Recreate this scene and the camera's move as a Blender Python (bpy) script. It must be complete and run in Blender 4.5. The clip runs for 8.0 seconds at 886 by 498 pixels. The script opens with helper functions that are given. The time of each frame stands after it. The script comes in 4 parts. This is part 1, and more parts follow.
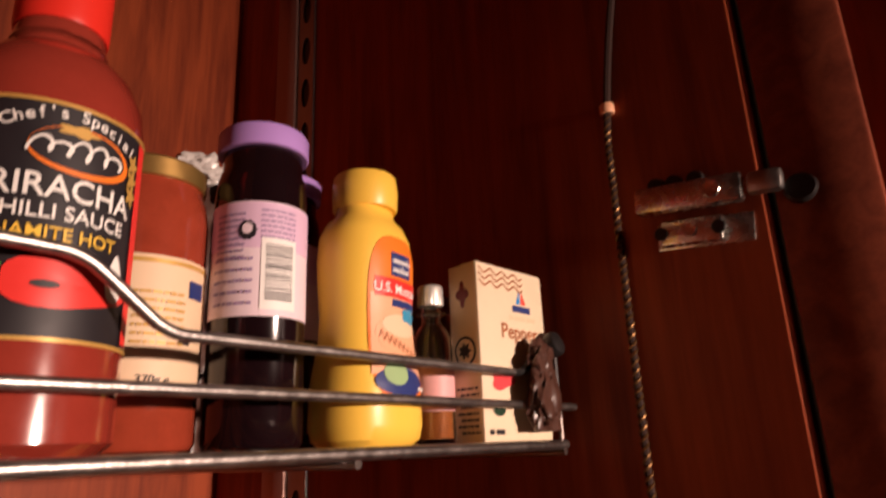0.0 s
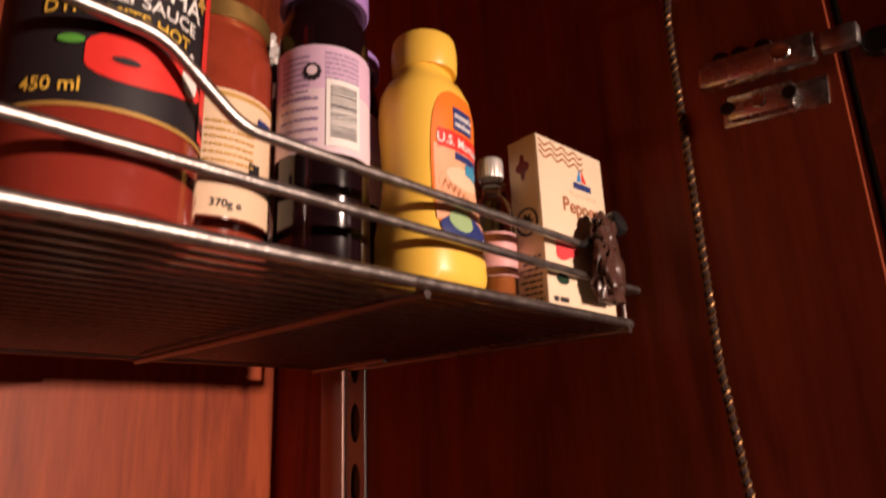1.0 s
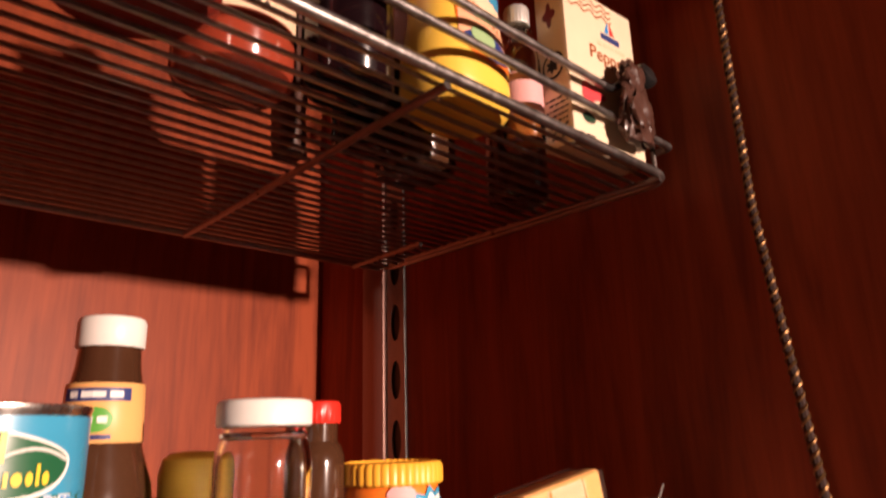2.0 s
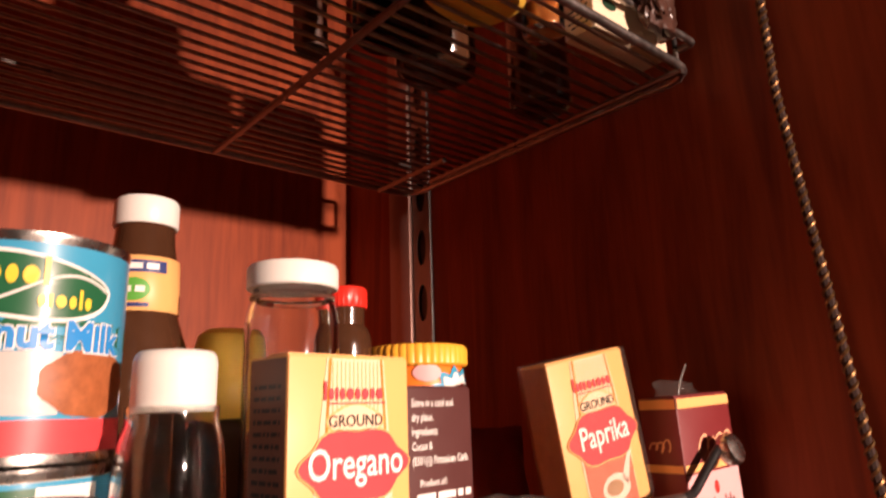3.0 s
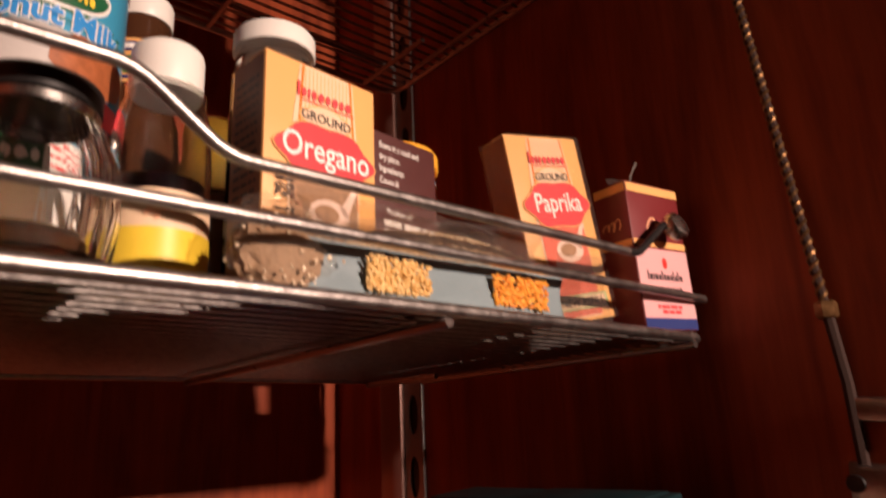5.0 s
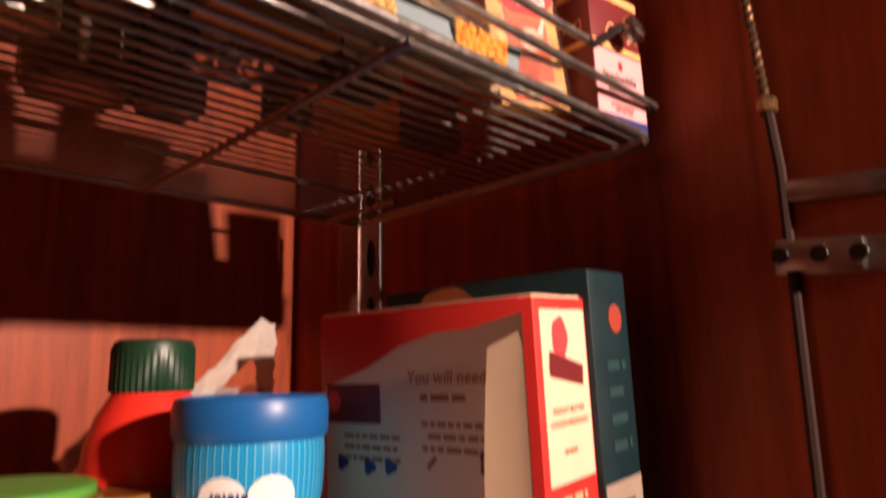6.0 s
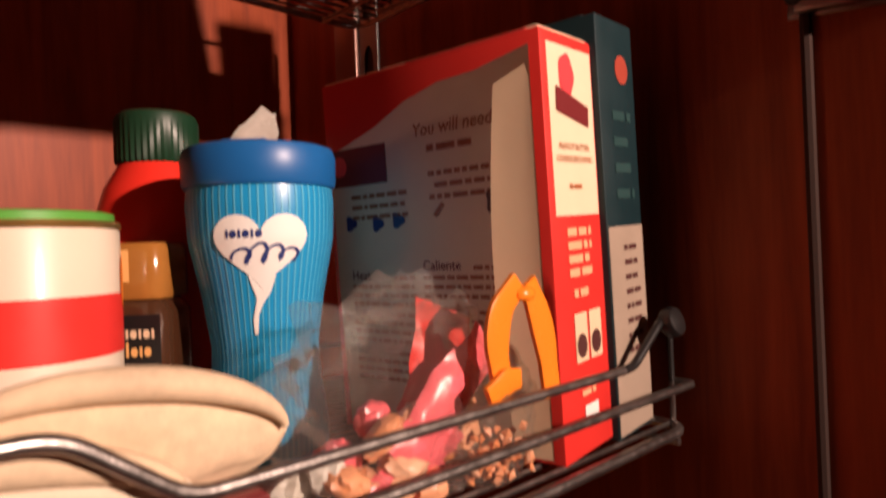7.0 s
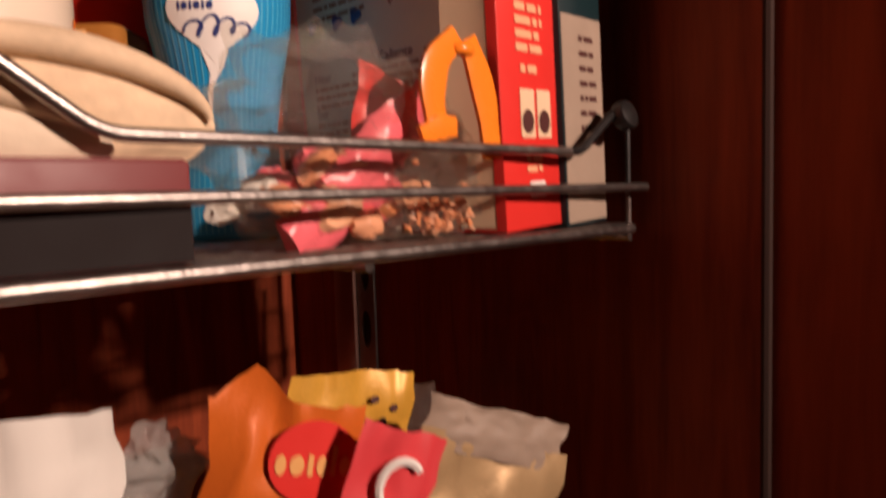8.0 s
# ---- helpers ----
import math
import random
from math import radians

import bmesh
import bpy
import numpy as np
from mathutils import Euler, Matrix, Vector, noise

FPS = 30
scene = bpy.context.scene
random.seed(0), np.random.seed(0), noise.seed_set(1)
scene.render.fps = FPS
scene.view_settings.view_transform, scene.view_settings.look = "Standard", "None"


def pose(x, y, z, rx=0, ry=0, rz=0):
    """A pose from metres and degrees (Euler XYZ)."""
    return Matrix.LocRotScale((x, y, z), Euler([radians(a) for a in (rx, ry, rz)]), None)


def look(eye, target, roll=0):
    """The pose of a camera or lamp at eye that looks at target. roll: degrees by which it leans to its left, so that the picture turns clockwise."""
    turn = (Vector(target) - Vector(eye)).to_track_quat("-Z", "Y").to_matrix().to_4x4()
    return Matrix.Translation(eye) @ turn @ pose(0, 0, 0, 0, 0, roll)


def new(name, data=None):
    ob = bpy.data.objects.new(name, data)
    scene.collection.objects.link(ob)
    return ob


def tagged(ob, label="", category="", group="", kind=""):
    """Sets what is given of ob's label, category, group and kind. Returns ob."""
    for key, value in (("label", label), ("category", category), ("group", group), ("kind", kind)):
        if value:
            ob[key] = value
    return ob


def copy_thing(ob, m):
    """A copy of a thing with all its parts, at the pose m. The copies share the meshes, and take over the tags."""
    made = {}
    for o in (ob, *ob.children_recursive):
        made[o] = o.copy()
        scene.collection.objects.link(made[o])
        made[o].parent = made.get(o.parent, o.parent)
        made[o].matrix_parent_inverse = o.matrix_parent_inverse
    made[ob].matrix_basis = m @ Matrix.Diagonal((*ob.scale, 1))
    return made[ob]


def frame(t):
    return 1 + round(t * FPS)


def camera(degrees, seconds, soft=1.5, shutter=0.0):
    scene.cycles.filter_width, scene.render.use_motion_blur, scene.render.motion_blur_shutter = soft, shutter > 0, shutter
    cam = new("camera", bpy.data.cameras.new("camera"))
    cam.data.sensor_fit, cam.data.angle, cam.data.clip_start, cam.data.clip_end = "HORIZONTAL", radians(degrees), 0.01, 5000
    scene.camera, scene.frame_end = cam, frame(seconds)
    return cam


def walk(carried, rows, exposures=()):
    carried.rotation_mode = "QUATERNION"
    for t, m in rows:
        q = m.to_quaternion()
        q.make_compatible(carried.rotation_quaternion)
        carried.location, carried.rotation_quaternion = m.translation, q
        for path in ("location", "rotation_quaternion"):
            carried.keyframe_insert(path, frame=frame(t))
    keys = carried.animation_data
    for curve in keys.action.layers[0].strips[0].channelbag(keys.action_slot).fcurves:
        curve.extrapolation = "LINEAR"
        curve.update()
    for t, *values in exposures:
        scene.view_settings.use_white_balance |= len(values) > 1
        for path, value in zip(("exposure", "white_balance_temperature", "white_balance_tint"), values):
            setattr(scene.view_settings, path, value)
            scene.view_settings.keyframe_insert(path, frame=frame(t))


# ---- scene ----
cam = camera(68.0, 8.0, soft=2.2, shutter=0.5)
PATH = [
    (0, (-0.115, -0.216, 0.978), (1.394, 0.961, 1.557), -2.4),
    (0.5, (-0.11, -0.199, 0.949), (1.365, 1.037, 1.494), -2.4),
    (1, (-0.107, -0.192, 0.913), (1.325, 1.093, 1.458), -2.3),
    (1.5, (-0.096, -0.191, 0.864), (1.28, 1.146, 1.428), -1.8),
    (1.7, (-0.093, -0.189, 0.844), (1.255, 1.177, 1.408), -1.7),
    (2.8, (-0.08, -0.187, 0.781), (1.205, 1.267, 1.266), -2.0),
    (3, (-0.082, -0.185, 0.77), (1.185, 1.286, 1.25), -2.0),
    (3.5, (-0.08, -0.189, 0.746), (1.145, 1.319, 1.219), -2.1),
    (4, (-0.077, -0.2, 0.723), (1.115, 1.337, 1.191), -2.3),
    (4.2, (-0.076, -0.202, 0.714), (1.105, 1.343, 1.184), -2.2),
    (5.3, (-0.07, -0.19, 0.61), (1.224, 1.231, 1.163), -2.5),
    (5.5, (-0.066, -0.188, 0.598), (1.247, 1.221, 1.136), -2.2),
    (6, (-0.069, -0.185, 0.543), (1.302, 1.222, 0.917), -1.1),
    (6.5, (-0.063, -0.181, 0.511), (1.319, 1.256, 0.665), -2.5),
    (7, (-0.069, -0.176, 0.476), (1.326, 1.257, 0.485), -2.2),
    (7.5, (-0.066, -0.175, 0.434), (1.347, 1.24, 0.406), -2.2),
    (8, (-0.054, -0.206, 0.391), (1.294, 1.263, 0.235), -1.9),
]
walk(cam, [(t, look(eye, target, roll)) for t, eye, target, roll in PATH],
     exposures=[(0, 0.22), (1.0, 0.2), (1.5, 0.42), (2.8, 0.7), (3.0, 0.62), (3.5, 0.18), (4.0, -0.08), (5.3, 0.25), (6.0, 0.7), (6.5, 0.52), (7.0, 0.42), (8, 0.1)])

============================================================

GIVEN TASK
Without the pictures, retype the whole of the material above exactly.

CORRECT RESULT
Recreate this scene and the camera's move as a Blender Python (bpy) script. It must be complete and run in Blender 4.5. The clip runs for 8.0 seconds at 886 by 498 pixels. The script opens with helper functions that are given. The time of each frame stands after it. The script comes in 4 parts. This is part 1, and more parts follow.
0.0 s
1.0 s
2.0 s
3.0 s
5.0 s
6.0 s
7.0 s
8.0 s
# ---- helpers ----
import math
import random
from math import radians

import bmesh
import bpy
import numpy as np
from mathutils import Euler, Matrix, Vector, noise

FPS = 30
scene = bpy.context.scene
random.seed(0), np.random.seed(0), noise.seed_set(1)
scene.render.fps = FPS
scene.view_settings.view_transform, scene.view_settings.look = "Standard", "None"


def pose(x, y, z, rx=0, ry=0, rz=0):
    """A pose from metres and degrees (Euler XYZ)."""
    return Matrix.LocRotScale((x, y, z), Euler([radians(a) for a in (rx, ry, rz)]), None)


def look(eye, target, roll=0):
    """The pose of a camera or lamp at eye that looks at target. roll: degrees by which it leans to its left, so that the picture turns clockwise."""
    turn = (Vector(target) - Vector(eye)).to_track_quat("-Z", "Y").to_matrix().to_4x4()
    return Matrix.Translation(eye) @ turn @ pose(0, 0, 0, 0, 0, roll)


def new(name, data=None):
    ob = bpy.data.objects.new(name, data)
    scene.collection.objects.link(ob)
    return ob


def tagged(ob, label="", category="", group="", kind=""):
    """Sets what is given of ob's label, category, group and kind. Returns ob."""
    for key, value in (("label", label), ("category", category), ("group", group), ("kind", kind)):
        if value:
            ob[key] = value
    return ob


def copy_thing(ob, m):
    """A copy of a thing with all its parts, at the pose m. The copies share the meshes, and take over the tags."""
    made = {}
    for o in (ob, *ob.children_recursive):
        made[o] = o.copy()
        scene.collection.objects.link(made[o])
        made[o].parent = made.get(o.parent, o.parent)
        made[o].matrix_parent_inverse = o.matrix_parent_inverse
    made[ob].matrix_basis = m @ Matrix.Diagonal((*ob.scale, 1))
    return made[ob]


def frame(t):
    return 1 + round(t * FPS)


def camera(degrees, seconds, soft=1.5, shutter=0.0):
    scene.cycles.filter_width, scene.render.use_motion_blur, scene.render.motion_blur_shutter = soft, shutter > 0, shutter
    cam = new("camera", bpy.data.cameras.new("camera"))
    cam.data.sensor_fit, cam.data.angle, cam.data.clip_start, cam.data.clip_end = "HORIZONTAL", radians(degrees), 0.01, 5000
    scene.camera, scene.frame_end = cam, frame(seconds)
    return cam


def walk(carried, rows, exposures=()):
    carried.rotation_mode = "QUATERNION"
    for t, m in rows:
        q = m.to_quaternion()
        q.make_compatible(carried.rotation_quaternion)
        carried.location, carried.rotation_quaternion = m.translation, q
        for path in ("location", "rotation_quaternion"):
            carried.keyframe_insert(path, frame=frame(t))
    keys = carried.animation_data
    for curve in keys.action.layers[0].strips[0].channelbag(keys.action_slot).fcurves:
        curve.extrapolation = "LINEAR"
        curve.update()
    for t, *values in exposures:
        scene.view_settings.use_white_balance |= len(values) > 1
        for path, value in zip(("exposure", "white_balance_temperature", "white_balance_tint"), values):
            setattr(scene.view_settings, path, value)
            scene.view_settings.keyframe_insert(path, frame=frame(t))


# ---- scene ----
cam = camera(68.0, 8.0, soft=2.2, shutter=0.5)
PATH = [
    (0, (-0.115, -0.216, 0.978), (1.394, 0.961, 1.557), -2.4),
    (0.5, (-0.11, -0.199, 0.949), (1.365, 1.037, 1.494), -2.4),
    (1, (-0.107, -0.192, 0.913), (1.325, 1.093, 1.458), -2.3),
    (1.5, (-0.096, -0.191, 0.864), (1.28, 1.146, 1.428), -1.8),
    (1.7, (-0.093, -0.189, 0.844), (1.255, 1.177, 1.408), -1.7),
    (2.8, (-0.08, -0.187, 0.781), (1.205, 1.267, 1.266), -2.0),
    (3, (-0.082, -0.185, 0.77), (1.185, 1.286, 1.25), -2.0),
    (3.5, (-0.08, -0.189, 0.746), (1.145, 1.319, 1.219), -2.1),
    (4, (-0.077, -0.2, 0.723), (1.115, 1.337, 1.191), -2.3),
    (4.2, (-0.076, -0.202, 0.714), (1.105, 1.343, 1.184), -2.2),
    (5.3, (-0.07, -0.19, 0.61), (1.224, 1.231, 1.163), -2.5),
    (5.5, (-0.066, -0.188, 0.598), (1.247, 1.221, 1.136), -2.2),
    (6, (-0.069, -0.185, 0.543), (1.302, 1.222, 0.917), -1.1),
    (6.5, (-0.063, -0.181, 0.511), (1.319, 1.256, 0.665), -2.5),
    (7, (-0.069, -0.176, 0.476), (1.326, 1.257, 0.485), -2.2),
    (7.5, (-0.066, -0.175, 0.434), (1.347, 1.24, 0.406), -2.2),
    (8, (-0.054, -0.206, 0.391), (1.294, 1.263, 0.235), -1.9),
]
walk(cam, [(t, look(eye, target, roll)) for t, eye, target, roll in PATH],
     exposures=[(0, 0.22), (1.0, 0.2), (1.5, 0.42), (2.8, 0.7), (3.0, 0.62), (3.5, 0.18), (4.0, -0.08), (5.3, 0.25), (6.0, 0.7), (6.5, 0.52), (7.0, 0.42), (8, 0.1)])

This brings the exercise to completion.